Et cependant l’on vit alors ce qu’on a souvent revu depuis : un exemple de la difficulté extrême qu’éprouvent à se soumettre à une autorité supérieure les hommes d’action, accoutumés à commander, à concevoir, à exécuter les projets qu’ils ont conçus. Ils n’obéiront volontiers qu’à un homme d’un génie incontesté et d’un pouvoir sans contrôle. Ainsi Masséna et Ney, Soult et Suchet, reconnaissaient le génie et le pouvoir combinés dans la personne de Napoléon, et s’y soumettaient. Mais hors de cette influence, Ney s’emportait et murmurait s’il était placé sous les ordres de Masséna ; malgré sa capacité réelle, Suchet refusa, pour ne pas se mettre sous les ordres de Soult, de faire un mouvement qui aurait donné à l’armée française une grande supériorité sur Lord Wellington.
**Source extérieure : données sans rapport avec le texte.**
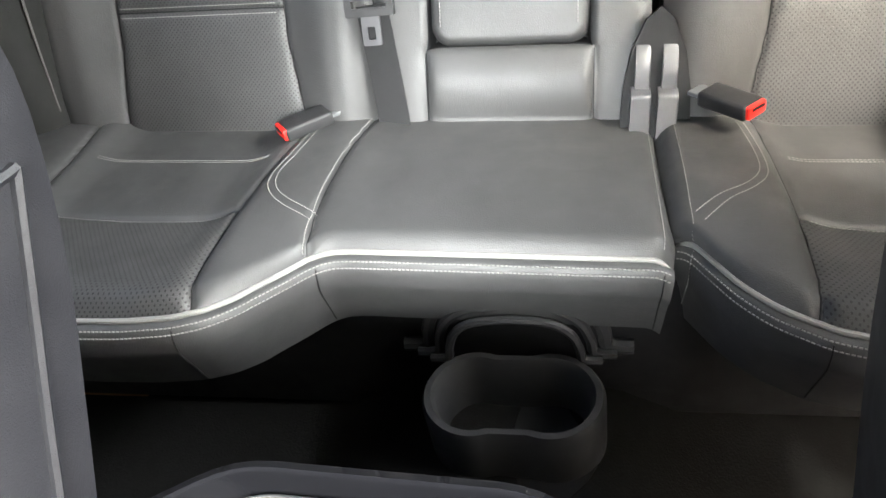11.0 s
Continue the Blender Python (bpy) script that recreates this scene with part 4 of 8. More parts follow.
def rear_headrest(parent, yc, wide, tall, z0, x0, deep, st, tilt=0.14):
    """A slab-like cushion: rounded outline that narrows downwards, soft front, piping round its face."""
    w, h = wide / 2, tall / 2
    big_ = tall > 0.15
    if big_:
        out = round_poly([(-w * 0.80, -h, 0.012), (-w * 0.95, -h * 0.25, 0.05), (-w, h * 0.35, 0.06), (-w * 0.90, h * 0.93, 0.045), (0, h * 1.04, 0.20), (w * 0.90, h * 0.93, 0.045), (w, h * 0.35, 0.06), (w * 0.95, -h * 0.25, 0.05), (w * 0.80, -h, 0.012)], 0.03, 6)
    else:
        out = round_poly([(-w * 0.90, -h * 0.9, 0.02), (-w, -h * 0.1, 0.03), (-w * 0.93, h * 0.92, 0.022), (0, h, 0.20), (w * 0.93, h * 0.92, 0.022), (w, -h * 0.1, 0.03), (w * 0.90, -h * 0.9, 0.02)], 0.02, 6)
    at = lambda y, z, d: V((x0 + deep * d - 0.35 * tilt * (z + h), yc + y, z0 + h + z))
    rings = []
    for k, d in ((0.25, -0.52), (0.55, -0.515), (0.80, -0.50), (0.92, -0.475), (0.975, -0.43), (1.0, -0.36), (1.005, -0.20), (1.0, 0.10), (0.985, 0.30), (0.93, 0.44), (0.80, 0.50), (0.4, 0.53)):
        rings.append([at(y * k, z * k, d) for y, z in out])
    # darker vinyl than the seat: the backlit shade of the face is in its colour
    hd = part("headrest", loft(rings), LEATHER_SIDE, parent, "padded black leather headrest", sharp=60)
    for sg in (-1, 1):
        side = [p for p in out if p[0] * sg > w * 0.70]
        side.sort(key=lambda p: p[1])
        if big_:
            part("piping", tube([at(y * 1.004, z, -0.40) for y, z in side], 0.0022, 6), PIPING, hd, "pale piping round the face")
            st.line([at(y * 1.008, z, -0.22) for y, z in side], V((0, sg, 0)))
        else:
            lobe = smooth_line([at(sg * w * (0.86 - 0.05 * f * f), h * 0.86 * f, -0.525 + 0.10 * abs(f) ** 3) for f in [-1 + 2 * i / 12 for i in range(13)]], 24)
            st.line(lobe, V((-1, 0, 0)))
            part("seam", tube([p + V((0, sg * 0.004, 0)) for p in lobe], 0.0012, 5), DARK, hd)
        dy = 0.06 if wide > 0.22 else 0.032
        part("post", cyl((x0 + 0.008, yc + sg * dy, z0 - 0.014), 0.0065, 0.05, (0.05, 0, 1), 12), CHROME, parent, "chrome headrest post")
        part("post_guide", join(cyl((x0 + 0.004, yc + sg * dy, z0 - 0.036), 0.026, 0.014, (0, 0, 1), 20, 0.021, 0.003), cyl((x0 + 0.004, yc + sg * dy, z0 - 0.028), 0.012, 0.012, (0, 0, 1), 16)), PLASTIC, parent)
    return hd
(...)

Peut-être, à Pondichéry, en 1746, La Bourdonnais, sûr de sa propre capacité, éprouva-t-il une répugnance qu’il ne pût vaincre, à agir sous les ordres d’un homme dont la réputation était surtout celle d’un négociant habile, et dont il n’avait pas eu l’occasion de mettre à Tépreuve le talent diplomatique. Ce qui est certain, c’est que La Bourdonnais n’était à terre que depuis peu, lorsqu’il adopta une ligne de conduite, tout à fait incompatible avec son caractère d’initiative bien connu ; il montra du doute, de l’hésitation, de l’incertitude, refusa de partir pour une expédition, sans

  1. Lettre datée d’avril 1746 et reçue par La Bourdonnais à Mahé.